Пять полуживых, полумертвых фигур: отца и матери, жены, сестры и доктора, прикованных пытливой, напряженной мыслью к мраку неведомого, склонившись, застыли над мечущимся в бреду больным. Большая комната была ярко освещена, но в отдаленном углу, где лежал больной, было темно. Точно кусочек осенней ночи, прокравшись в дом, пробежал всю страшную светлую комнату и испуганно затаился в углу. И склонившиеся фигуры, хмурые, скорбно-согнутые и сосредоточенные, тоже казались ночными, осенними, осенней ночью занесенными. И шепот был ночной: подавленный и тревожный. Временами он прекращался. Тогда говорили беспокойной, осторожной мимикой: кивками головы, пожиманиями плеч, глазами. И беспомощность, и растерянность детей перед взрослым, сильным и угрожающе-незнакомым, тупым, безысходно сосущим гнетом легли на всех лицах…

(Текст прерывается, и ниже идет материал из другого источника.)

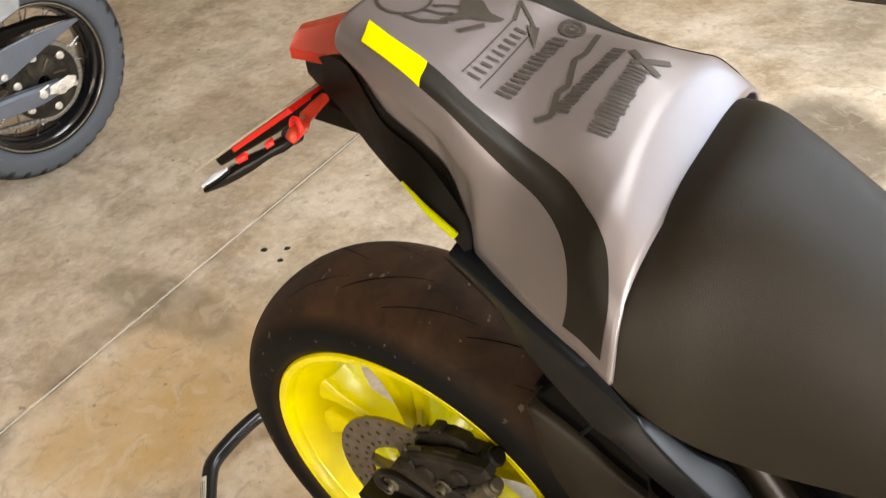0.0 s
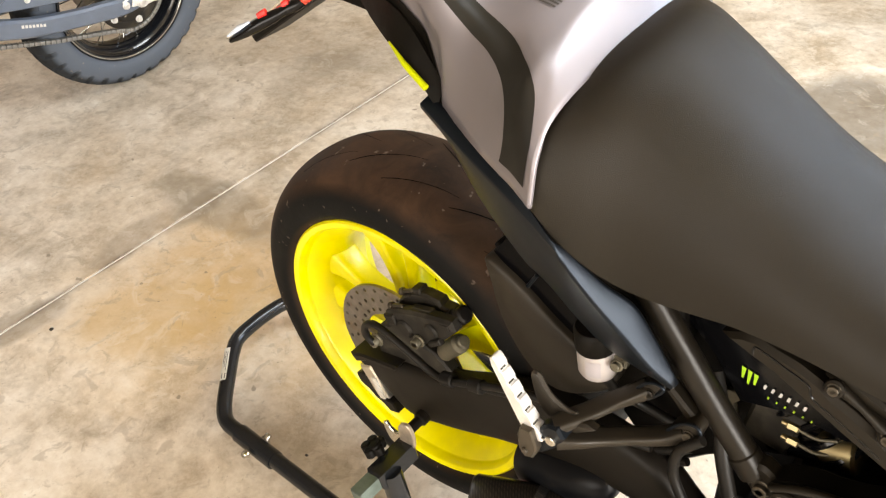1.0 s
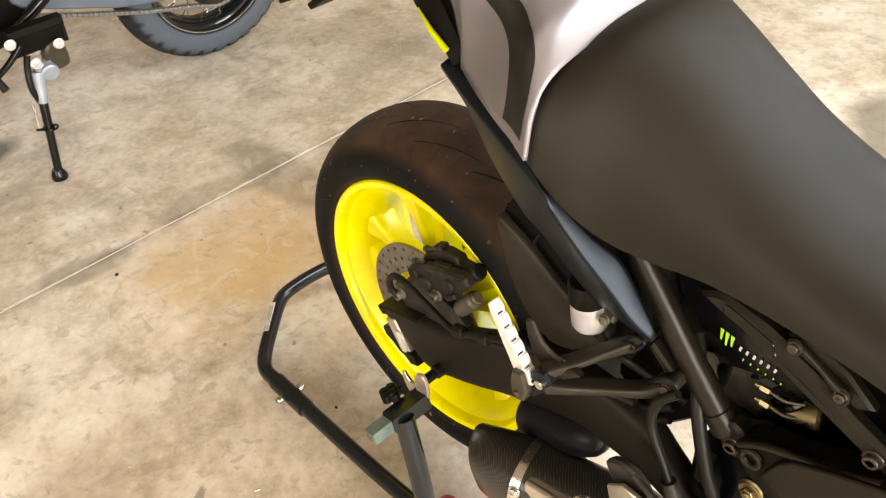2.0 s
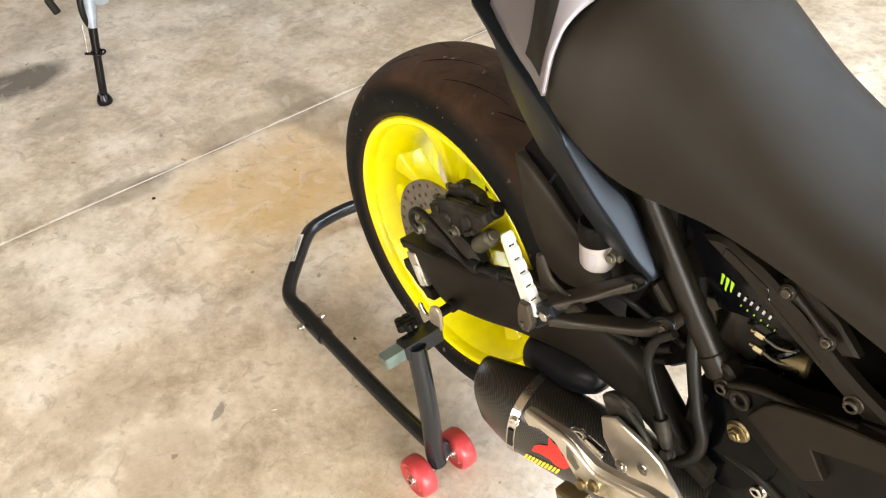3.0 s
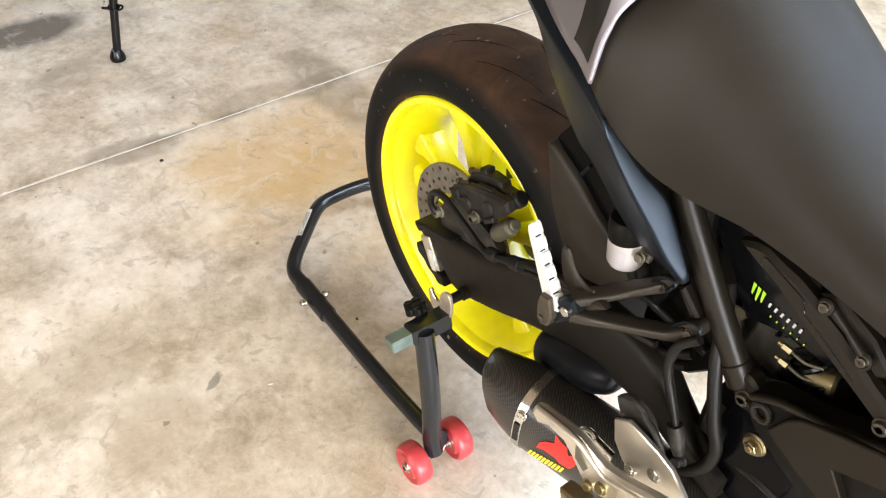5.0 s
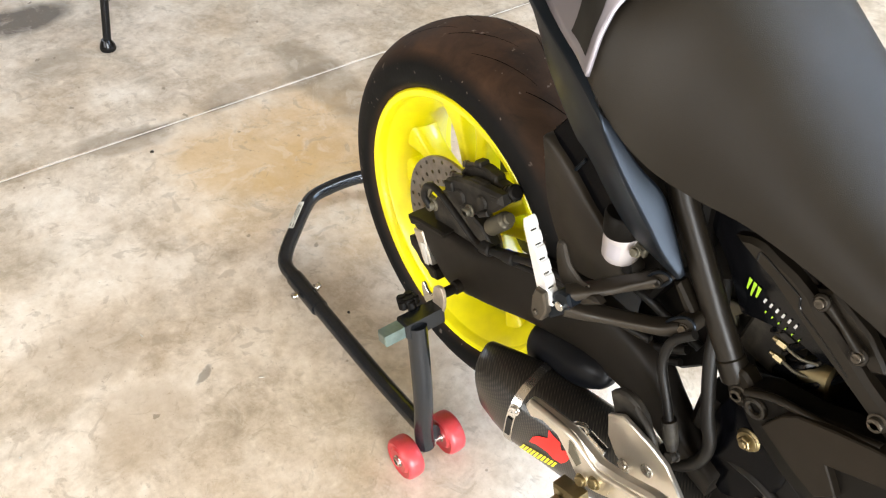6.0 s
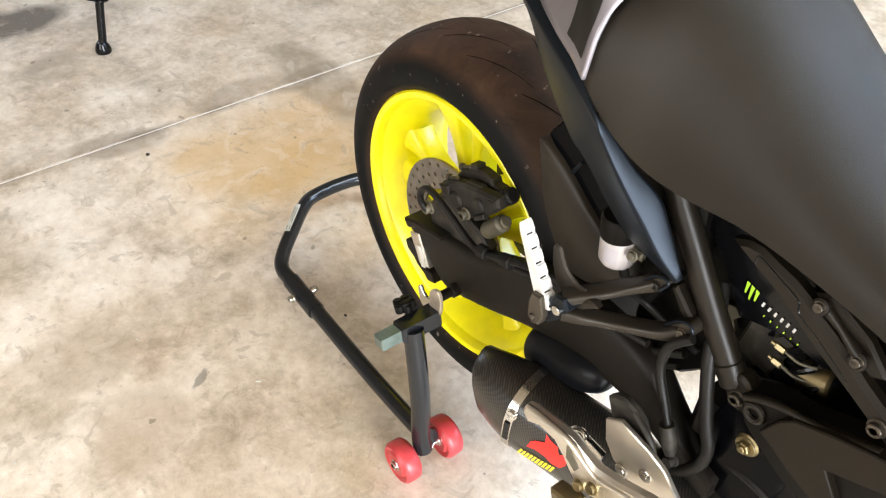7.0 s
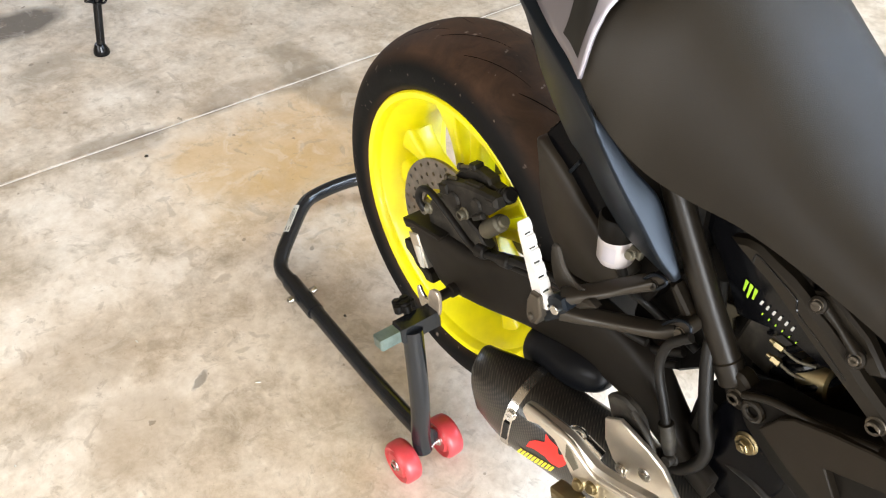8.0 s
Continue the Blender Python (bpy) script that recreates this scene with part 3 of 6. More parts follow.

Что-то темное и загадочное, как само бытие, вдруг обрушилось на спокойный и веселый дом. В светлый, осенний день единственный и любимый сын, брат и муж ушел из дома к обычным, повседневным делам своим и заботам. Ушел давними, истоптанными улицами и переулками тысячелетнего города, к намеченному, годами знакомому дому, к окружающим повседневным людям. И жизнь старого города, издавна налаженная, в тот день, как всегда, спокойно и ненарушимо текла в своем старом русле. Твердая, вековечная земля не грозила разверзнуться под ногами, и звезды не грозили обрушиться из своих загадочных глубин. Суетились люди вечной голодной суетой, свистели и гудели машины, звонили колокола, переговаривались колокольчики, медленно и плавно текла река, и прощально и уединенно пели запоздалые птицы в пожелтевших садах. И осеннее солнце, бледное и скучающее, как древняя, измученная старуха, устало брело по небу, все дальше от востока, все ближе к желанному западу, чтобы искупаться в золотой реке, а затем и уснуть.